** Start of Supplied records **
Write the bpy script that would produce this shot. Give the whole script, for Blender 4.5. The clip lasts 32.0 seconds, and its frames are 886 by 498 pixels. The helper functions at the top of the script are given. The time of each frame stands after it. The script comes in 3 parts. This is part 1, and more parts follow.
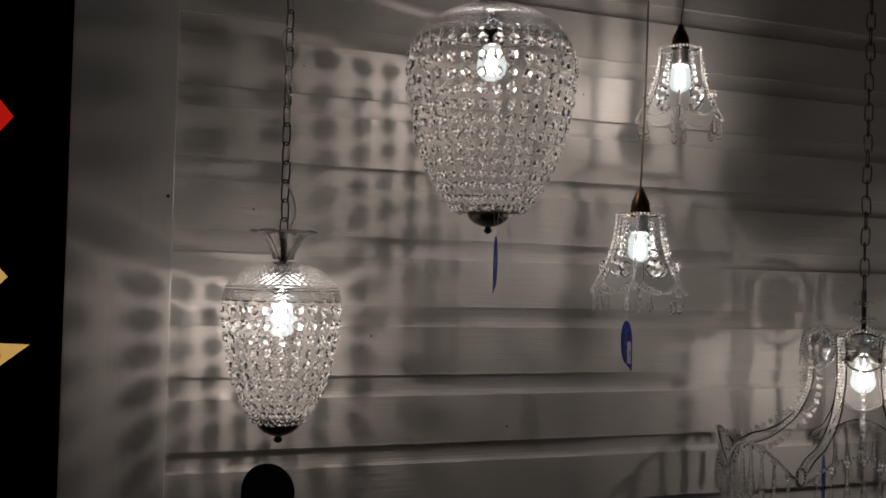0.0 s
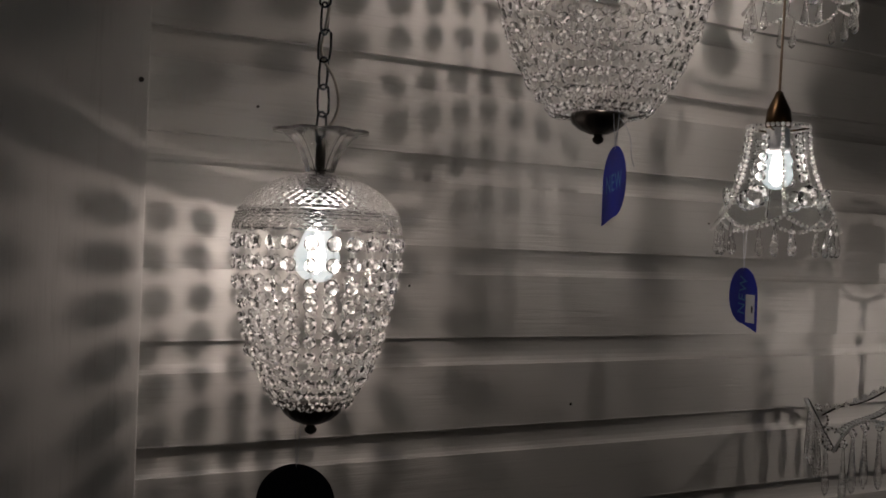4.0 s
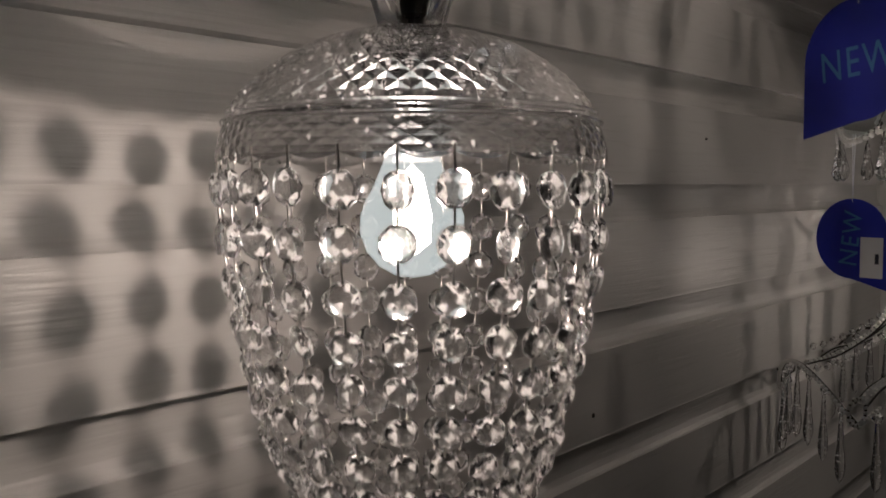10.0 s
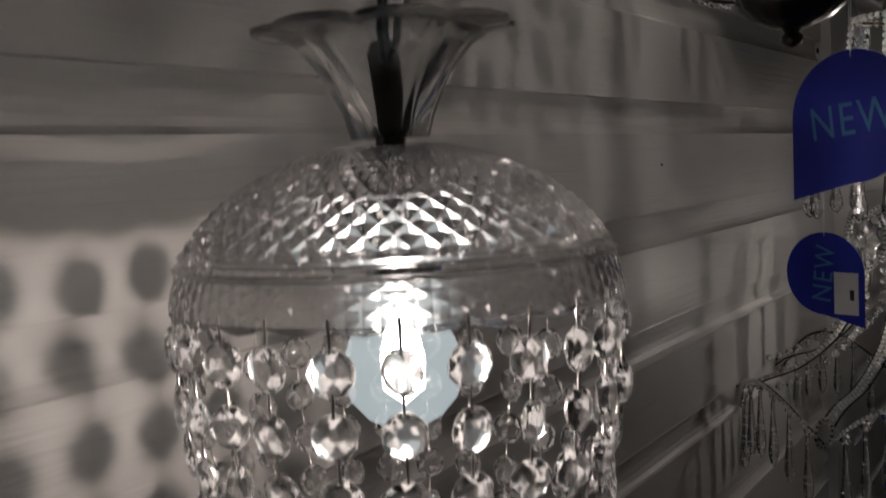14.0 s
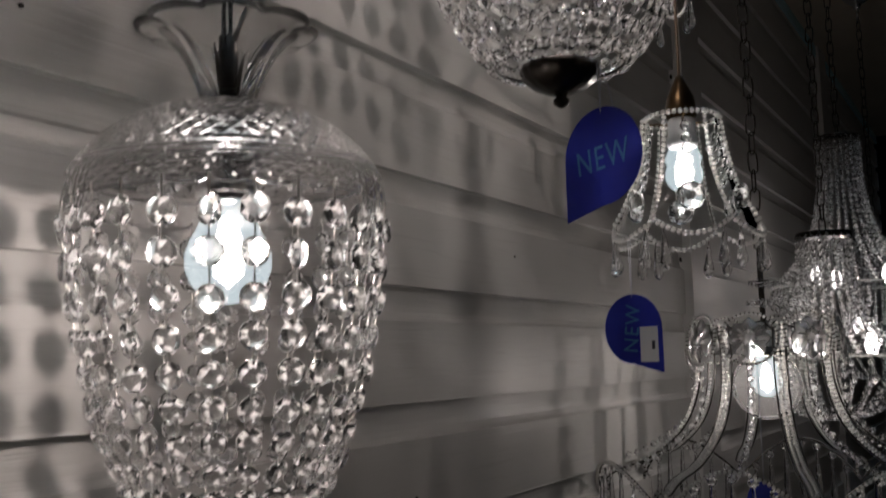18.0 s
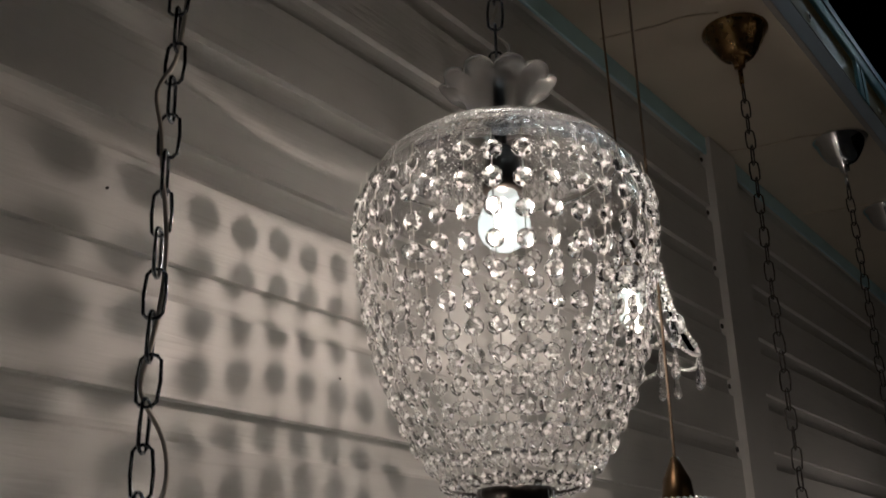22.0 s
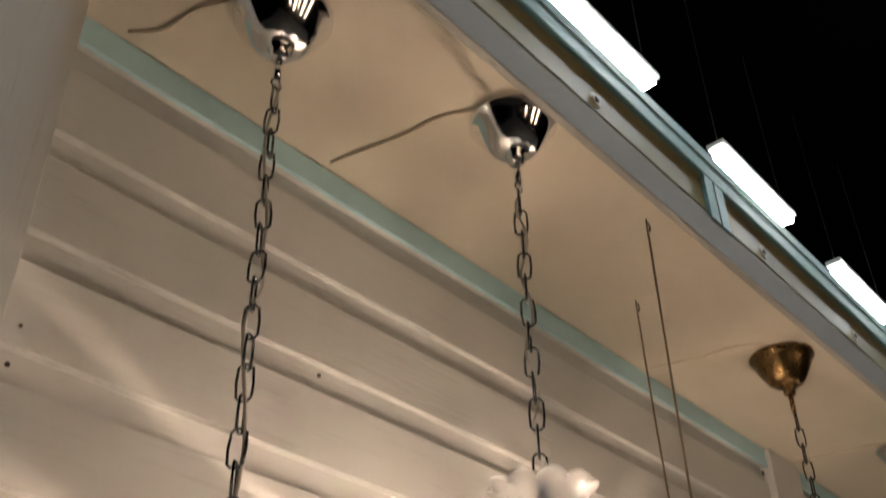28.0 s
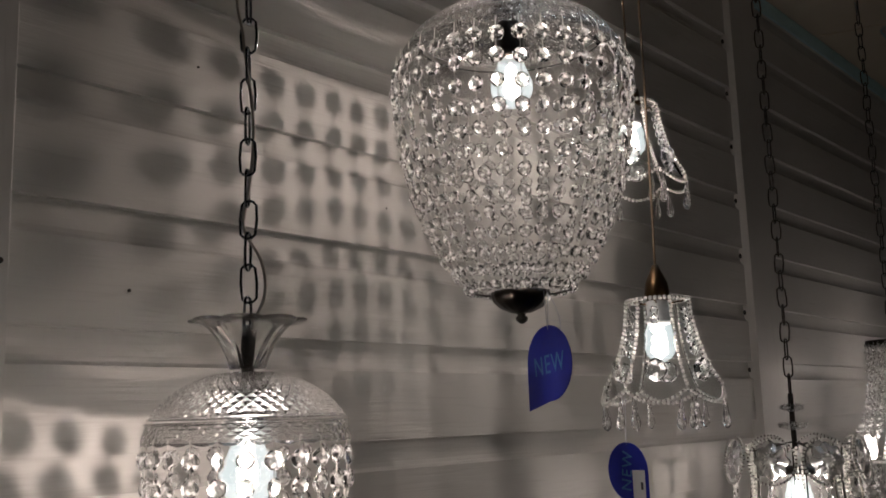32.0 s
** End of Supplied records **
** Start of Supplied records **
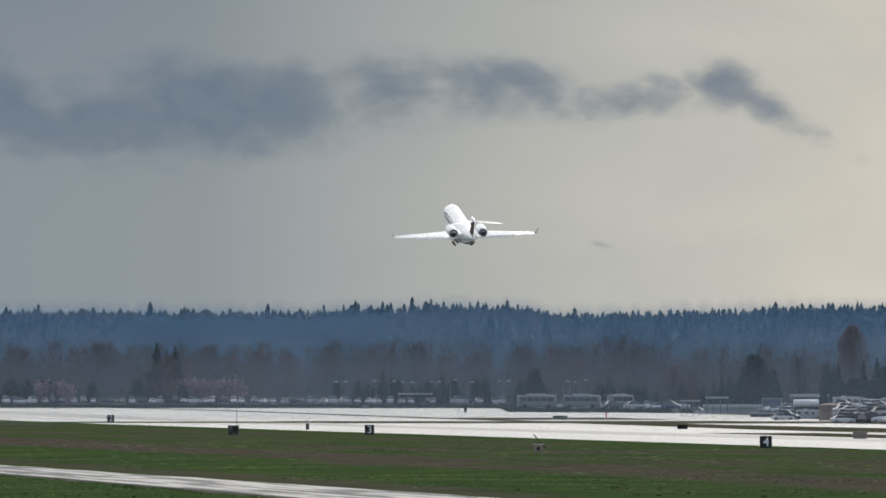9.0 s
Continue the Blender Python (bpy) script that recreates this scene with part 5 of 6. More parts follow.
** End of Supplied records **
** Start of Supplied records **
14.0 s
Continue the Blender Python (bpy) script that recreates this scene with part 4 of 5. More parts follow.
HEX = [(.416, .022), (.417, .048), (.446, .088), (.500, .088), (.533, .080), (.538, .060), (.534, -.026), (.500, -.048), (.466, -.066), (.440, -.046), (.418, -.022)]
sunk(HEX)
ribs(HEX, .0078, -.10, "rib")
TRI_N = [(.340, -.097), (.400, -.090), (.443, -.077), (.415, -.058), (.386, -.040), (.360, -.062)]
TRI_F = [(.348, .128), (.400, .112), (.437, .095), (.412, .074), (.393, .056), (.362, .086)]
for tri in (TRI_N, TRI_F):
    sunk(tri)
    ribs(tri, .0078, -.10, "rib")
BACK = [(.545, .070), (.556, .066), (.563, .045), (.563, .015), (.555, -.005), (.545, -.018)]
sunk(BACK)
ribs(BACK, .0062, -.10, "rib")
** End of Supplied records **
→ **Brief**:
From the entries above, return each line with the word "recreates" in it.

→ **Full output**:
Continue the Blender Python (bpy) script that recreates this scene with part 5 of 6. More parts follow.
Continue the Blender Python (bpy) script that recreates this scene with part 4 of 5. More parts follow.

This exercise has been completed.